19. In Aiyappari Pillai v. Kesavalu, AIR 1953 Trav-C 545 (FB) (L), it was observed that even in a case of abatement of an appeal, it is neither unnecessary nor superfluous for the Court to pass final orders disposing of the appeal and to remove the appeal from the file an order was held in that case to be covered by Art, 182 (2) of the Indian Limitation Act.

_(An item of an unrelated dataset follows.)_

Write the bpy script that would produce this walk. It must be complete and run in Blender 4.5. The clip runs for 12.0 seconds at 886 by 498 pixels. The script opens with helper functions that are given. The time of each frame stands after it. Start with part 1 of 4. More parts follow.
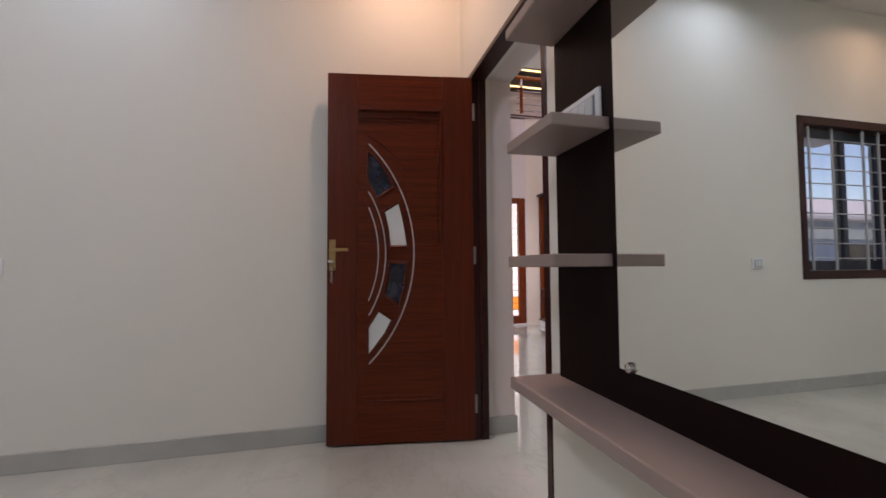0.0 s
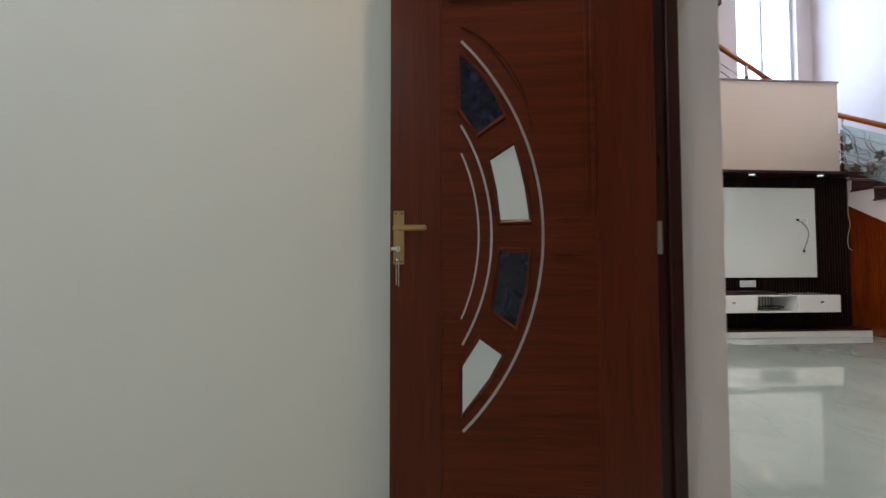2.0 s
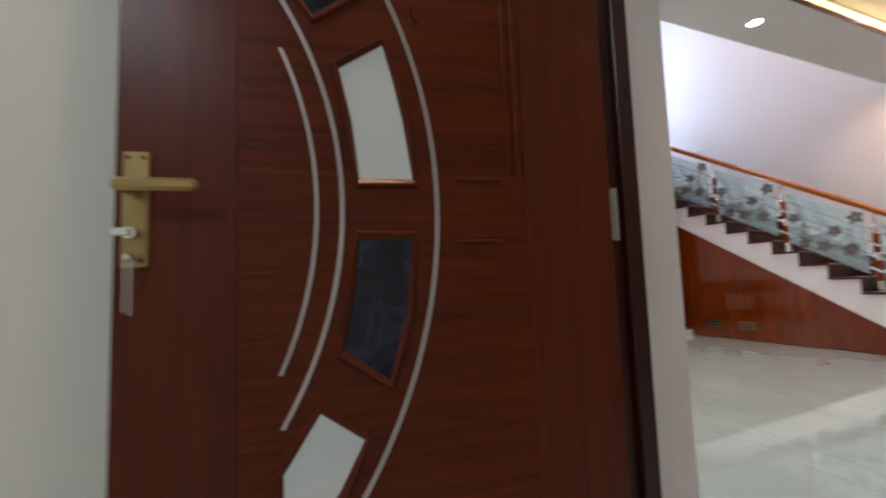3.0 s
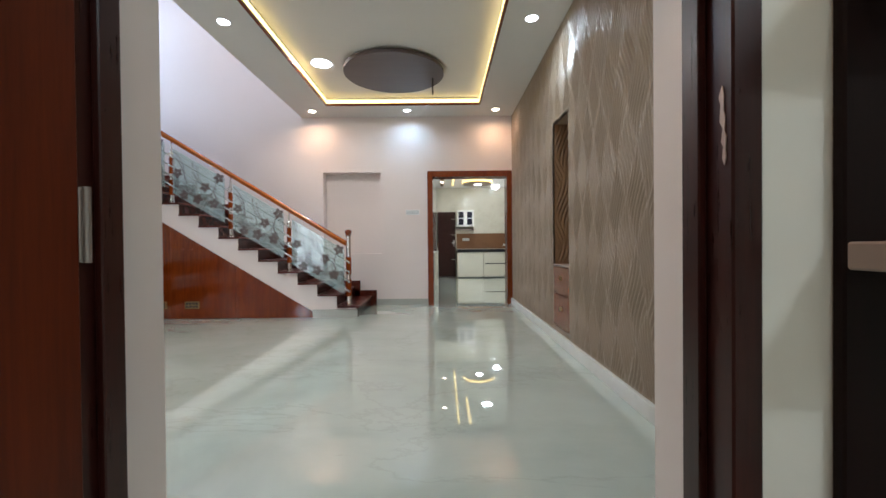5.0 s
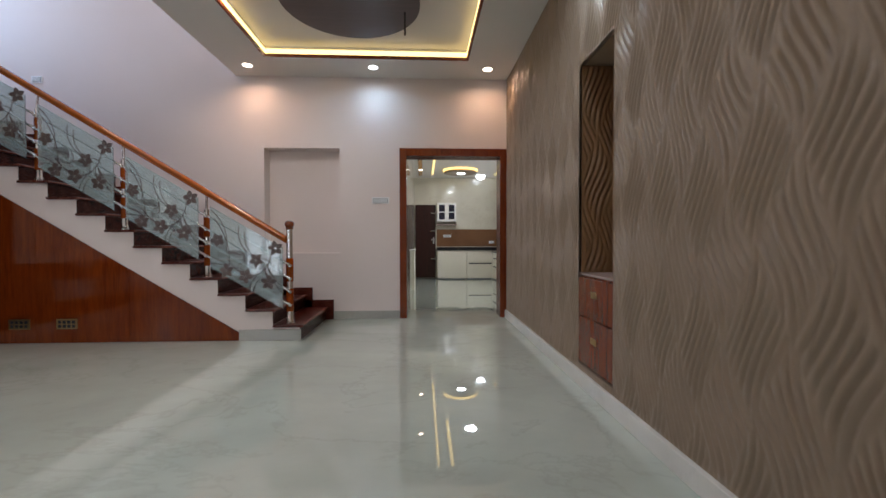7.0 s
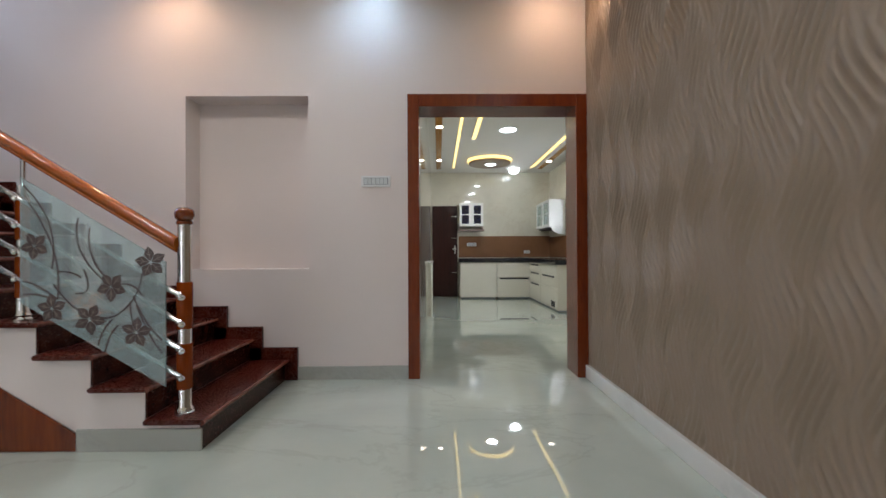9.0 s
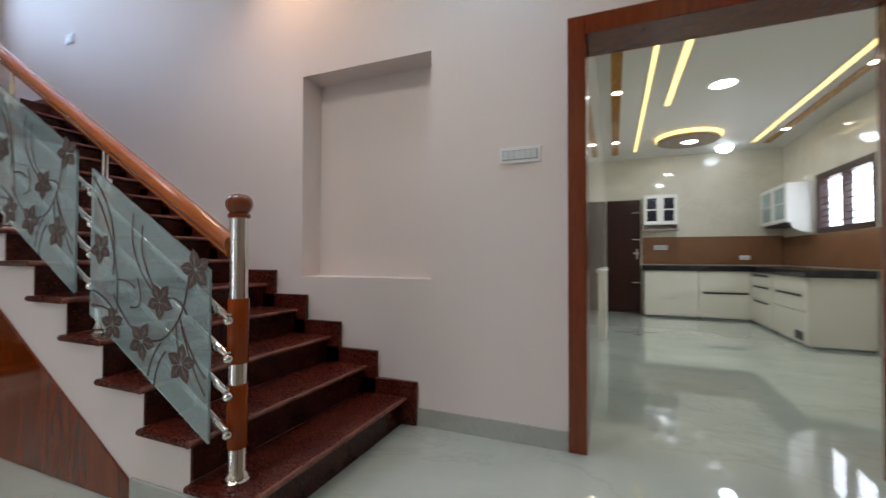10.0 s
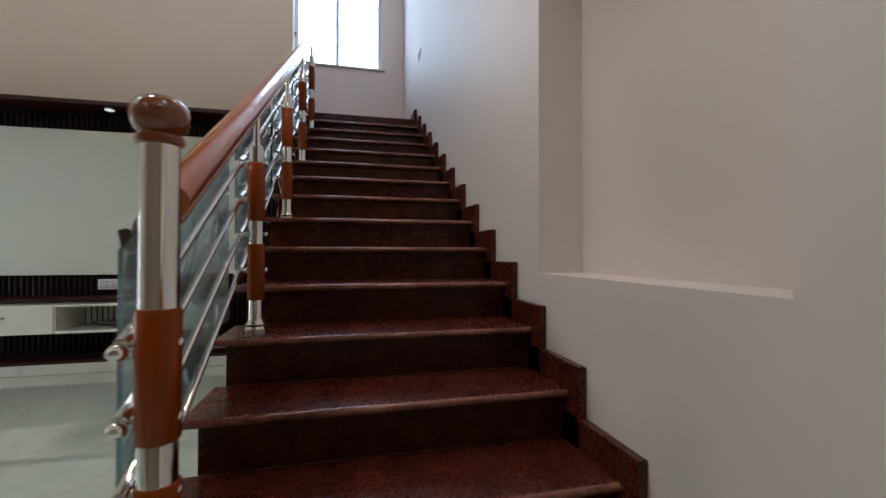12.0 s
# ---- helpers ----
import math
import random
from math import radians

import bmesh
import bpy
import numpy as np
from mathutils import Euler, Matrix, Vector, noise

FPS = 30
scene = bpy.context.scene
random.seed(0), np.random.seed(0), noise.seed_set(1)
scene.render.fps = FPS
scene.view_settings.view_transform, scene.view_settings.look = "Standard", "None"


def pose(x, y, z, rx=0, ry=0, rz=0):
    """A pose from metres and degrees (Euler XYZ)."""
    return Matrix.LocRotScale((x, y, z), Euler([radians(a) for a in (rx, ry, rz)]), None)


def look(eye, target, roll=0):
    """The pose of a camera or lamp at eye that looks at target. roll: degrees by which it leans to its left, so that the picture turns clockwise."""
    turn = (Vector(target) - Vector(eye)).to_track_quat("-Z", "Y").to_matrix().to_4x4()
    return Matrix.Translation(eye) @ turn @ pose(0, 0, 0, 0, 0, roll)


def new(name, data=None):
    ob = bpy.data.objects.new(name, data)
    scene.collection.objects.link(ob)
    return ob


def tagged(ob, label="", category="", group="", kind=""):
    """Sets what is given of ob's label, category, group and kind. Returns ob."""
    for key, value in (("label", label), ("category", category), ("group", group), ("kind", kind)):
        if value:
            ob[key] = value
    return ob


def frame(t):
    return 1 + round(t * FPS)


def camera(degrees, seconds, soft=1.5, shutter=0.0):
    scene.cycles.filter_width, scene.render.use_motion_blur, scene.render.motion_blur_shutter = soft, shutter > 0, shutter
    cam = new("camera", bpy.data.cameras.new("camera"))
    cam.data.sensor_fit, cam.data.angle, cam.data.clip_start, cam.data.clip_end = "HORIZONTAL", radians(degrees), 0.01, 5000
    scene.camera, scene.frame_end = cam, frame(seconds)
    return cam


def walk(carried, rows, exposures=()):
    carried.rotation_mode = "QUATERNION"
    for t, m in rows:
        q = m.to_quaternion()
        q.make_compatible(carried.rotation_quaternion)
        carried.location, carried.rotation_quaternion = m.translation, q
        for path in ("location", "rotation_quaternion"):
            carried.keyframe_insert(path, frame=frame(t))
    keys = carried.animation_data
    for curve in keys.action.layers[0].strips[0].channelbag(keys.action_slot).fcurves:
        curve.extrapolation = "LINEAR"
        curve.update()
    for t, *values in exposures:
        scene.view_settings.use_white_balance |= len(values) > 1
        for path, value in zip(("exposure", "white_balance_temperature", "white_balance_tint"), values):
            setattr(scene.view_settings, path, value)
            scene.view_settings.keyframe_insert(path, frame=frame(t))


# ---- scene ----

20. It would thus appear that even in case of automatic abatement of an appeal, the date when the appeal is formally disposed of by the Court, is the date from which limitation would begin to run under Art, 182 (2) of the Indian Limitation Act. There appears no reason why the same date should not be treated as the starting point of limitation under Article 181. An appeal is in effect a re-hearing of all the matters in controversy in the suit. See Laehmcshwar Prasad v. Kcshwar Lal, ILR 20 Pat 429: (AIR 1941 FC 5) (M). The result is that when an appeal is filed, the suit is re-opened and becomes the subject of review by the appellate Court. In this view, it cannot be held that Order 34, Rule 4 of the Code of Civil Procedure is obligatory on the judgment-creditor. It is only an enabling provision which may be availed of by him at his pleasure. He need not, therefore, do so and may wait for the final decision of the suit in appeal. If he docs so, the right to apply for a final decree would accrue on the termination of the appeal by an order of the Court, and it is immaterial whether the appeal is disposed of on merits or otherwise.
21. In the present case, the question whether the abatement should be set aside was disposed of on 11-10-1944. That was the earliest date when this question had come up for decision. Even from that date, the application for making the decree final, which was filed on 21-3-1946, is within limitation.
22. The appeal, accordingly, fails and is dismissed with costs.